A bridge on a major interstate in Delaware will remain closed indefinitely as engineers work to identify why four pairs of support pillars are tilting.
The I-495 bridge, part of a 11-mile bypass around Wilmington, Del., normally carries 90,000 vehicles a day. It was closed on Monday after transportation officials became aware of the leaning pillars, which have tilted as much as 4 percent out of vertical alignment.
Drivers are now being redirected through downtown Wilmington. Local traffic on Tuesday was substantially disrupted.
"It was the nightmare from hell," Teresa Stewart tells Wilmington's News Journal. Other commuters report that their trips took three times as long as usual.
But the effects of the bridge shutdown might extend far beyond Delaware.
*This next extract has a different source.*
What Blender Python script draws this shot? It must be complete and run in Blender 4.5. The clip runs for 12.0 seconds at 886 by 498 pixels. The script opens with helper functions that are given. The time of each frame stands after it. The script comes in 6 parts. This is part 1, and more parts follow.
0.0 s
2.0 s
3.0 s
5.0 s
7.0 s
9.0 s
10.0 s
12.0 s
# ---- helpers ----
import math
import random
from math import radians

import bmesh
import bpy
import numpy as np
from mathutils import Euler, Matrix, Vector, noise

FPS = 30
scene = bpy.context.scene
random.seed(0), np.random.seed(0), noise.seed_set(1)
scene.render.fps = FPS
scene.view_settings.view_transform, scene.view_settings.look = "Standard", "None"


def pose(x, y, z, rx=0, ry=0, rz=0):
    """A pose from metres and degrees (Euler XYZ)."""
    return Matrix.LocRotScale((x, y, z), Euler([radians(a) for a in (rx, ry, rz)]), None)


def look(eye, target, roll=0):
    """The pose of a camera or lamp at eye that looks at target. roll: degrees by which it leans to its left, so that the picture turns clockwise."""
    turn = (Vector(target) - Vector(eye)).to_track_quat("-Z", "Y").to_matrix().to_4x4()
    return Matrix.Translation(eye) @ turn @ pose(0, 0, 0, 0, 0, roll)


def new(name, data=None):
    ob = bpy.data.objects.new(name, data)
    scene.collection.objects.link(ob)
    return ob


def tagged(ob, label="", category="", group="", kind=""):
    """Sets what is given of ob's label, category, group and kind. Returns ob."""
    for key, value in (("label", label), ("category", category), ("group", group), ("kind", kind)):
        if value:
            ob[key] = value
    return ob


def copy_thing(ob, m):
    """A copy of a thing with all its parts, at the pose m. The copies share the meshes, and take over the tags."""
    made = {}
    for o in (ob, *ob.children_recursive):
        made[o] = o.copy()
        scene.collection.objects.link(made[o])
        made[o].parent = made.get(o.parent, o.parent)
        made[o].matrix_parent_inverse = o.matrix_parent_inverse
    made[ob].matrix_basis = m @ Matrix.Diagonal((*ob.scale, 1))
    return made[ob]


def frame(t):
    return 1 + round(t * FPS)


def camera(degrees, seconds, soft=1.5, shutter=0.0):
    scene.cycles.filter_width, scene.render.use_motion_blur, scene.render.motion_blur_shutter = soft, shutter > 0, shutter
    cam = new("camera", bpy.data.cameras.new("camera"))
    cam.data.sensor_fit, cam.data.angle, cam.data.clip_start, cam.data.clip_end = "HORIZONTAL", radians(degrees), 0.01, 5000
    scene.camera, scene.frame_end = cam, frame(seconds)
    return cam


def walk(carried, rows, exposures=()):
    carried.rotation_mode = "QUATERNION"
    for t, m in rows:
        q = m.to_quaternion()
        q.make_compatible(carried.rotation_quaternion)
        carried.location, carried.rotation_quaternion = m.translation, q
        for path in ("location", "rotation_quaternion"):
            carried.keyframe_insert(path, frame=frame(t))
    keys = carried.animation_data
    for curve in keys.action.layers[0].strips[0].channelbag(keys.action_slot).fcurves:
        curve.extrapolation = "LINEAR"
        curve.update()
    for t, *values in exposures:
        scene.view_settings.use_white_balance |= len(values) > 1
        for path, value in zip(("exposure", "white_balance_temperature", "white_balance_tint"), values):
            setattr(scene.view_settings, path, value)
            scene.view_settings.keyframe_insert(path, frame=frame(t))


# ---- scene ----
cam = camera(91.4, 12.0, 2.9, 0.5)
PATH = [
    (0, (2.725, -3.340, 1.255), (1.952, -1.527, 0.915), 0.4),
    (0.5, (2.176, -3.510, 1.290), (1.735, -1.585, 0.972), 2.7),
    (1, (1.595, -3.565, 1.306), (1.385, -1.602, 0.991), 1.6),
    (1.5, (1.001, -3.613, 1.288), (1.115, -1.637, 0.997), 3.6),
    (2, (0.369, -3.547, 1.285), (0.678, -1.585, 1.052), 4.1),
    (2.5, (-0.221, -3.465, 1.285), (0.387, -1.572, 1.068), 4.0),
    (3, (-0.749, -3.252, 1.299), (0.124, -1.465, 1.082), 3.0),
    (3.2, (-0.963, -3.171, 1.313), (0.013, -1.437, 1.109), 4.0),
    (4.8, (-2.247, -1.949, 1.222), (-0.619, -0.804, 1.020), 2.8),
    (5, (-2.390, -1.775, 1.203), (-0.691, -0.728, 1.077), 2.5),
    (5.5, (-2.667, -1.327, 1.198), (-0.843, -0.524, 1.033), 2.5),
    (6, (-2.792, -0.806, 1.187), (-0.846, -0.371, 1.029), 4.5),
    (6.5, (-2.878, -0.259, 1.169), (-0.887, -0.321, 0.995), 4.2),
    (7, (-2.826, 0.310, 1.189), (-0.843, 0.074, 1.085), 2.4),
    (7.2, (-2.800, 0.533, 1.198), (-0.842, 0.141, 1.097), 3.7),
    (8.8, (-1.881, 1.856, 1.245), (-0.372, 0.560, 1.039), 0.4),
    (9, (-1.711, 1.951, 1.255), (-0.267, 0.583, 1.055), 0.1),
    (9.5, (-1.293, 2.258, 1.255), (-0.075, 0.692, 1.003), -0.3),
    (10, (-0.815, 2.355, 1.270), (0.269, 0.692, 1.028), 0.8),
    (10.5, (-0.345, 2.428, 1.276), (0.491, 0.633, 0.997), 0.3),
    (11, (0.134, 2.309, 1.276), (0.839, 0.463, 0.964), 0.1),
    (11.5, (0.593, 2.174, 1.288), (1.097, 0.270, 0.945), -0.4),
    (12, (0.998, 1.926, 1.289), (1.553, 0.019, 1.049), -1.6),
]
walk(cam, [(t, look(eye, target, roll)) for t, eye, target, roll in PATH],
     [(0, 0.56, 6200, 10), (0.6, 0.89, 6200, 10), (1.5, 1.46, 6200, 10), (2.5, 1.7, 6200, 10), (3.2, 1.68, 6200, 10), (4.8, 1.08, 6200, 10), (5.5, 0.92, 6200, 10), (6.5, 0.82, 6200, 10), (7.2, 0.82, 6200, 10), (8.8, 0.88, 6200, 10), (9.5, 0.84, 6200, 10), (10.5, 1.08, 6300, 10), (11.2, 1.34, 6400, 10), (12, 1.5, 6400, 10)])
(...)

The closure disrupts a major East Coast thoroughfare just as the summer travel season kicks off. State Transportation Secretary Shailen Bhatt says that the bridge closure will be "a pretty significant traffic event" — not just for the city, but for the entire Northeast region, reports The News Journal.
The bridge spans the Christina River, and the affected support columns are located on the eastern bank. The 50-foot pillars are leaning as far as two feet to the side, the newspaper reports, and the shift has also affected the concrete footer. Possible causes of the tilting include soil settling or the corrosion of underground steel pilings.
The bridge was built in 1974, according to Delaware Public Media, and inspected every two years — most recently in October 2012.
Officials say that the bridge is able to support itself, but that the weight of vehicles — particularly if traffic backed up on the bridge — might cause the structure to fail.
As NPR has previously reported, 13 people died in 2007 when the 1-35W Bridge in Minneapolis collapsed during evening rush hour; last year, an Interstate 5 bridge collapsed in Washington state, with no fatalities.
The Interstate 5 bridge was identified as "fracture critical," according to The Seattle Times, meaning that a bridge is at risk of collapse if one vital component fails. The main span of the Wilmington bridge is also classified as "fracture critical," but The Associated Press reports that the tilting section is not included in that classification.
The bridge closure has led the Delaware transportation department to send out notices from Maine to Florida describing alternate routes, reports the AP.
And it looks like drivers will have to get used to those detours. Underground structural issues are difficult to address, Bhatt tells the AP.
"It's not going to be open anytime soon," he says.